The isolated, sprawling locations lend the film both a strange beauty and a never-ending hopelessness, epitomized best in the stark, unnerving shots of the seemingly endless Australian outback. The way the directors employ the setting also extends to the indigenous aborigine culture, which plays a major part in both the main story and the themes within. The introduction of Thoomi (Simone Landers), an aboriginal girl whose journey parallels and eventually intertwines with Andy’s own, continues this unusual aesthetic, ensuring the setting never feels gimmicky, but highly important to the film as a whole.
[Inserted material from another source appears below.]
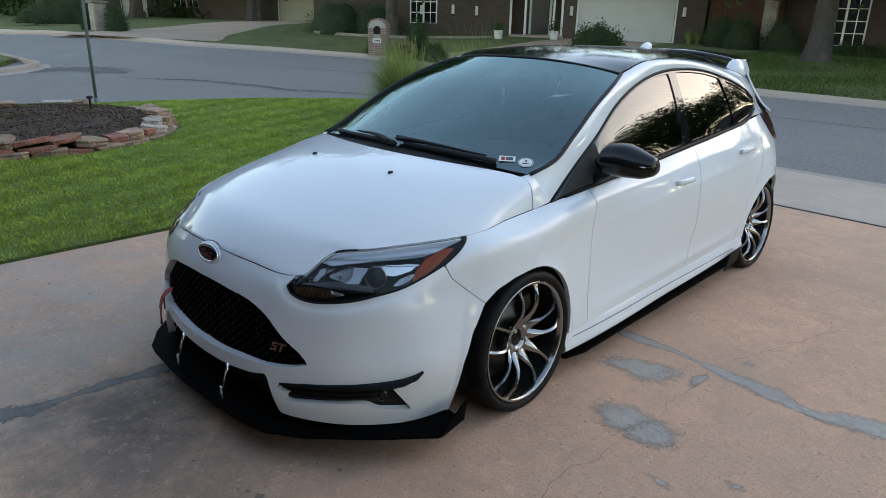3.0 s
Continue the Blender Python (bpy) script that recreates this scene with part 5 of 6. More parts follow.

Make no mistake, Cargo is not your average zombie film – incredibly uplifting and emotionally true, it lacks the cynical edge of other horror films, presenting a pure human drama that uses the horror element as a springboard for a more personal tale of love, loss, fatherhood and family. Martin Freeman delivers a powerful performance as Andy, understated and subtle for the most part, but enthralling and frighteningly real nonetheless. It’s his natural every-man quality that sells the scares and keeps events grounded, which in turn results in a far greater edge of your seat thrill. Frankly, the filmmakers couldn’t have picked a better actor to play the part!
Powerful human-interest drama with neat twists and enthralling characters, Cargo is a zombie film that will entertain both horror fanatics and those less-inclined towards apocalyptic guts-n-gore terror, thanks to it’s beautiful, emotionally charged story. Thoughtful and relatable, it’s a horror film guaranteed to have you drying your eyes, as opposed to hiding them away behind a pillow.